_What the task requires:_
Without the pictures, set down every line of the data exactly.

_Information shown:_

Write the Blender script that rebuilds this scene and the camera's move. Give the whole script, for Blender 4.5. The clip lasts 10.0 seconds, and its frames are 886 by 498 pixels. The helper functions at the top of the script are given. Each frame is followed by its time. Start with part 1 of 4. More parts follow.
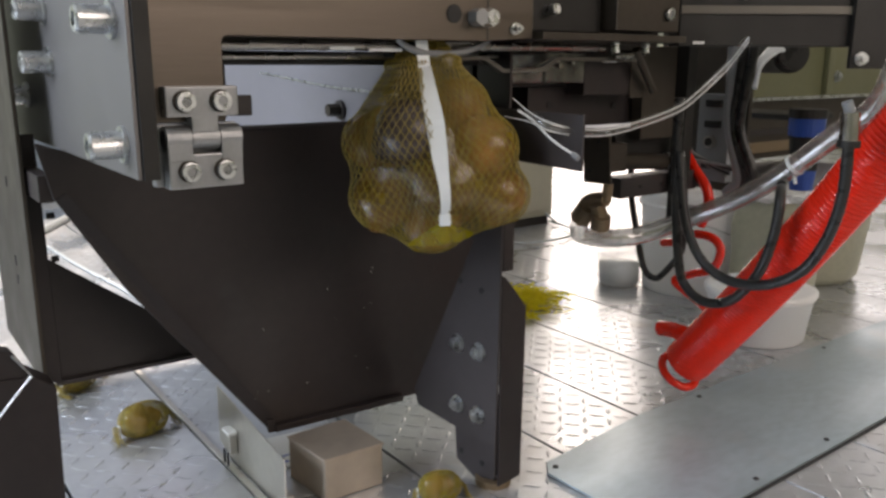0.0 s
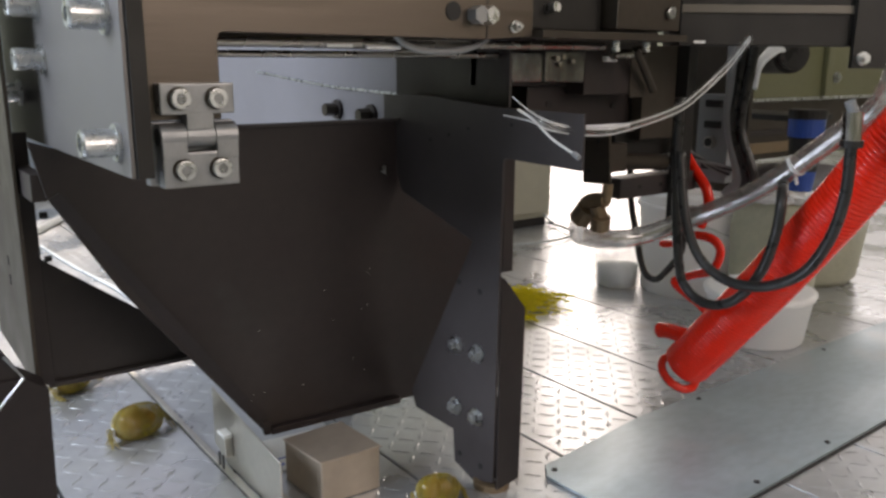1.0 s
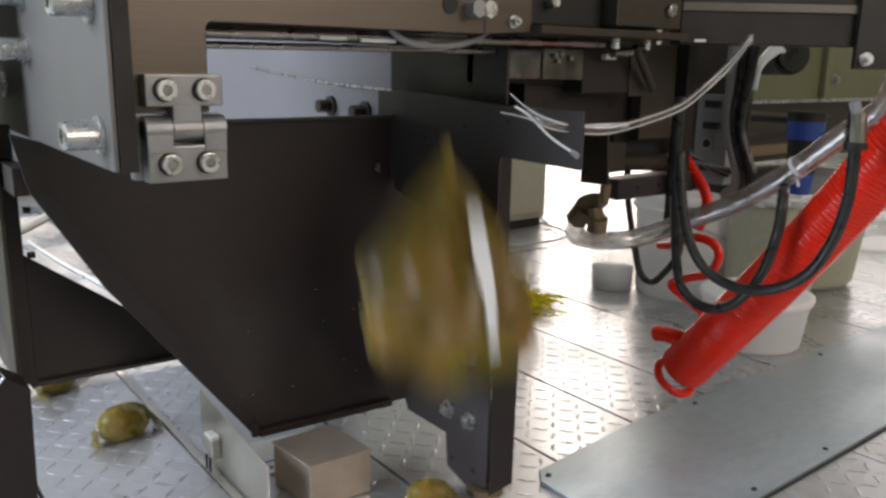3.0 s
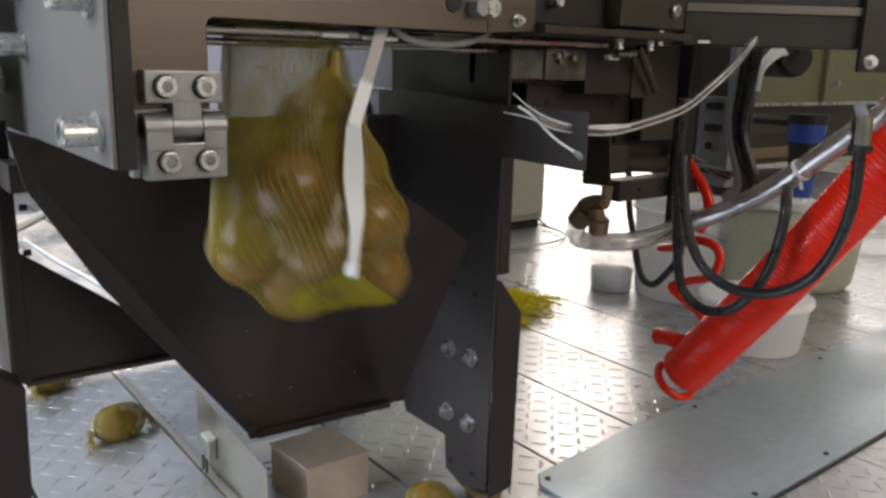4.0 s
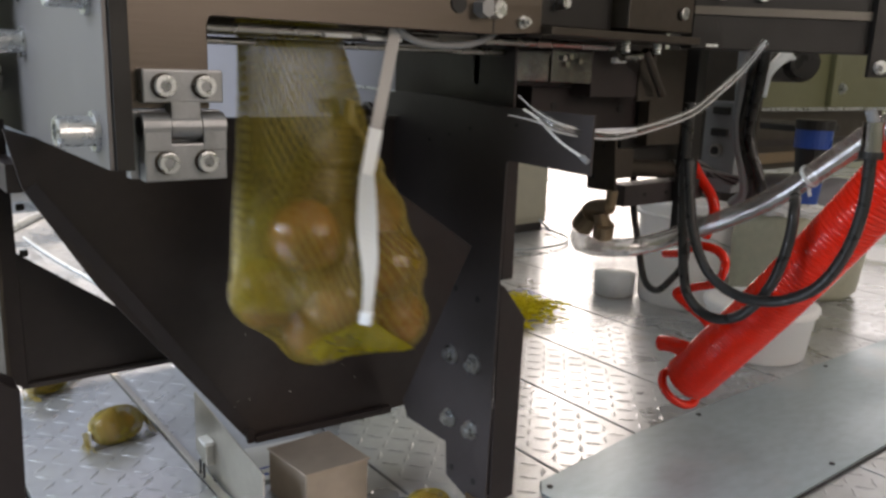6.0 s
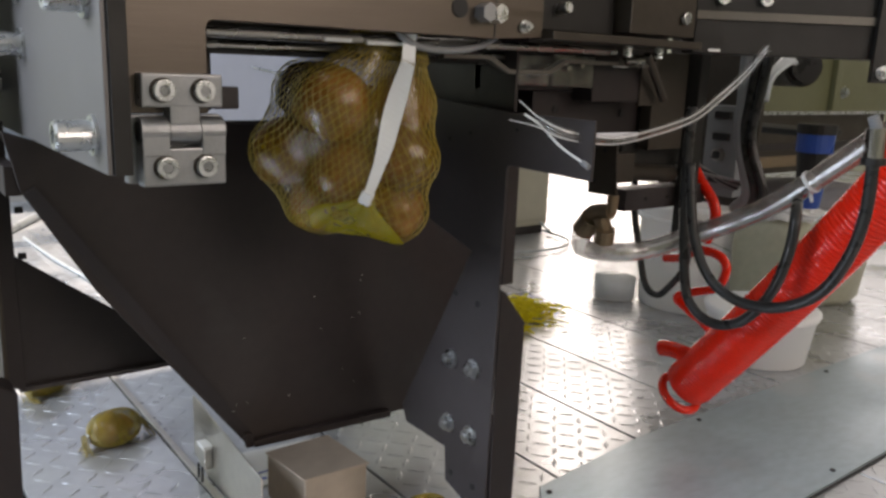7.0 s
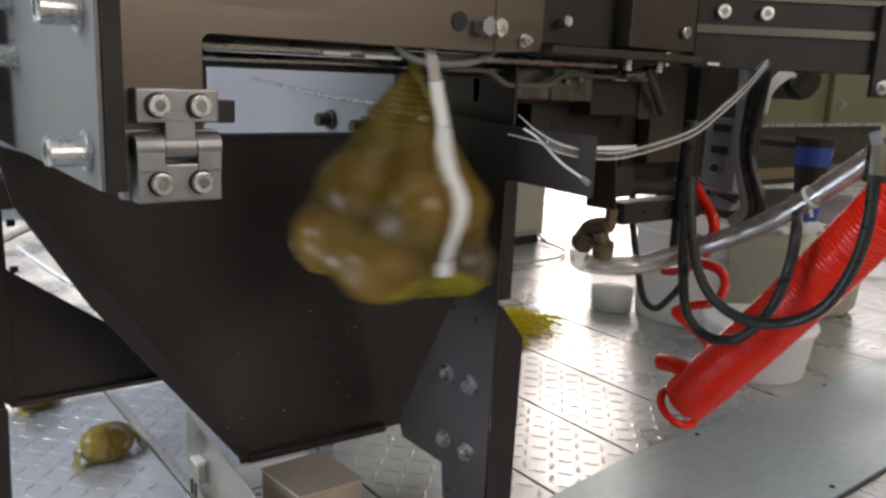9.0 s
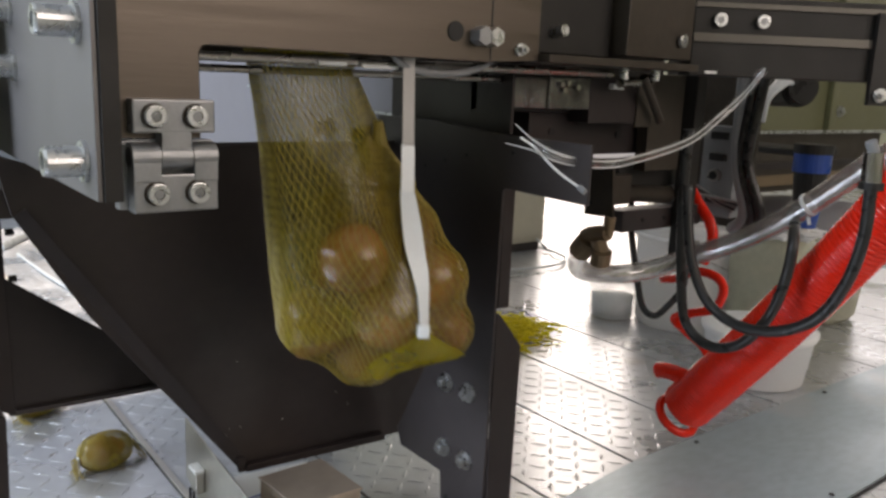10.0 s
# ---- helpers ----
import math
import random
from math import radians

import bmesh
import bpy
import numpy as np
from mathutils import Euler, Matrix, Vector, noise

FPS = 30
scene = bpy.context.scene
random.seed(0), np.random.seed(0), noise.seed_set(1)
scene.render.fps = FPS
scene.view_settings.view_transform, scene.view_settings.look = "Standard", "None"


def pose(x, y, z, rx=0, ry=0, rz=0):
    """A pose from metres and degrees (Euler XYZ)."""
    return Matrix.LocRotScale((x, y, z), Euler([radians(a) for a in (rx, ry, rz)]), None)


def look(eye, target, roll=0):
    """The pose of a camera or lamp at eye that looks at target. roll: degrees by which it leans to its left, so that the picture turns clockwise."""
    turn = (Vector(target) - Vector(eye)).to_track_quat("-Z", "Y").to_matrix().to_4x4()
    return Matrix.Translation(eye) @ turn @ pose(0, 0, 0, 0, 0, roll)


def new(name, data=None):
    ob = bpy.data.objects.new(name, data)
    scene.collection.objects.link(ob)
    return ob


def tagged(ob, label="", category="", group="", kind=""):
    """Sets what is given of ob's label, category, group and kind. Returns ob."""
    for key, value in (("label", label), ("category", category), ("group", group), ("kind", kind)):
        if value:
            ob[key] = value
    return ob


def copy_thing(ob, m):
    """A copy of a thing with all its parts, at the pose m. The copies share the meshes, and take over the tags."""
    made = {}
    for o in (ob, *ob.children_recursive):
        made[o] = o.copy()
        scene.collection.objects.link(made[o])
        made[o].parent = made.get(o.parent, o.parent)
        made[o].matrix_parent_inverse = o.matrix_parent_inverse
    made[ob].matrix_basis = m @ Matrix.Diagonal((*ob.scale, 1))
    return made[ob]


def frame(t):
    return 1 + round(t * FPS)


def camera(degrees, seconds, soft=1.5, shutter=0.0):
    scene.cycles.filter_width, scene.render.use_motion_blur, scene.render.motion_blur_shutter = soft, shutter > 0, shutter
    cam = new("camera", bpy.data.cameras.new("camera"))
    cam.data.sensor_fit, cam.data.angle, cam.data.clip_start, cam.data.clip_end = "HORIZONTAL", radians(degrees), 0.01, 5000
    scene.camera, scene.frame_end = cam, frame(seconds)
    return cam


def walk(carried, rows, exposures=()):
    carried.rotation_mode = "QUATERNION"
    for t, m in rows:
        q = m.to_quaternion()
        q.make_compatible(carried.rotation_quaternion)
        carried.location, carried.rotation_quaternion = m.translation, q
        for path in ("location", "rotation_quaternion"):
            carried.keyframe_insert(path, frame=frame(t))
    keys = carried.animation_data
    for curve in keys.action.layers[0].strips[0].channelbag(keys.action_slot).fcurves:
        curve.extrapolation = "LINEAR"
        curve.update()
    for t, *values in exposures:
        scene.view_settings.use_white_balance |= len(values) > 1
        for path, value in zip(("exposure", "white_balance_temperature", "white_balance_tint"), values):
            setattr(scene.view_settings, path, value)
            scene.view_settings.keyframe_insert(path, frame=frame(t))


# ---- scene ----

_Output of the exercise:_
Write the Blender script that rebuilds this scene and the camera's move. Give the whole script, for Blender 4.5. The clip lasts 10.0 seconds, and its frames are 886 by 498 pixels. The helper functions at the top of the script are given. Each frame is followed by its time. Start with part 1 of 4. More parts follow.
0.0 s
1.0 s
3.0 s
4.0 s
6.0 s
7.0 s
9.0 s
10.0 s
# ---- helpers ----
import math
import random
from math import radians

import bmesh
import bpy
import numpy as np
from mathutils import Euler, Matrix, Vector, noise

FPS = 30
scene = bpy.context.scene
random.seed(0), np.random.seed(0), noise.seed_set(1)
scene.render.fps = FPS
scene.view_settings.view_transform, scene.view_settings.look = "Standard", "None"


def pose(x, y, z, rx=0, ry=0, rz=0):
    """A pose from metres and degrees (Euler XYZ)."""
    return Matrix.LocRotScale((x, y, z), Euler([radians(a) for a in (rx, ry, rz)]), None)


def look(eye, target, roll=0):
    """The pose of a camera or lamp at eye that looks at target. roll: degrees by which it leans to its left, so that the picture turns clockwise."""
    turn = (Vector(target) - Vector(eye)).to_track_quat("-Z", "Y").to_matrix().to_4x4()
    return Matrix.Translation(eye) @ turn @ pose(0, 0, 0, 0, 0, roll)


def new(name, data=None):
    ob = bpy.data.objects.new(name, data)
    scene.collection.objects.link(ob)
    return ob


def tagged(ob, label="", category="", group="", kind=""):
    """Sets what is given of ob's label, category, group and kind. Returns ob."""
    for key, value in (("label", label), ("category", category), ("group", group), ("kind", kind)):
        if value:
            ob[key] = value
    return ob


def copy_thing(ob, m):
    """A copy of a thing with all its parts, at the pose m. The copies share the meshes, and take over the tags."""
    made = {}
    for o in (ob, *ob.children_recursive):
        made[o] = o.copy()
        scene.collection.objects.link(made[o])
        made[o].parent = made.get(o.parent, o.parent)
        made[o].matrix_parent_inverse = o.matrix_parent_inverse
    made[ob].matrix_basis = m @ Matrix.Diagonal((*ob.scale, 1))
    return made[ob]


def frame(t):
    return 1 + round(t * FPS)


def camera(degrees, seconds, soft=1.5, shutter=0.0):
    scene.cycles.filter_width, scene.render.use_motion_blur, scene.render.motion_blur_shutter = soft, shutter > 0, shutter
    cam = new("camera", bpy.data.cameras.new("camera"))
    cam.data.sensor_fit, cam.data.angle, cam.data.clip_start, cam.data.clip_end = "HORIZONTAL", radians(degrees), 0.01, 5000
    scene.camera, scene.frame_end = cam, frame(seconds)
    return cam


def walk(carried, rows, exposures=()):
    carried.rotation_mode = "QUATERNION"
    for t, m in rows:
        q = m.to_quaternion()
        q.make_compatible(carried.rotation_quaternion)
        carried.location, carried.rotation_quaternion = m.translation, q
        for path in ("location", "rotation_quaternion"):
            carried.keyframe_insert(path, frame=frame(t))
    keys = carried.animation_data
    for curve in keys.action.layers[0].strips[0].channelbag(keys.action_slot).fcurves:
        curve.extrapolation = "LINEAR"
        curve.update()
    for t, *values in exposures:
        scene.view_settings.use_white_balance |= len(values) > 1
        for path, value in zip(("exposure", "white_balance_temperature", "white_balance_tint"), values):
            setattr(scene.view_settings, path, value)
            scene.view_settings.keyframe_insert(path, frame=frame(t))


# ---- scene ----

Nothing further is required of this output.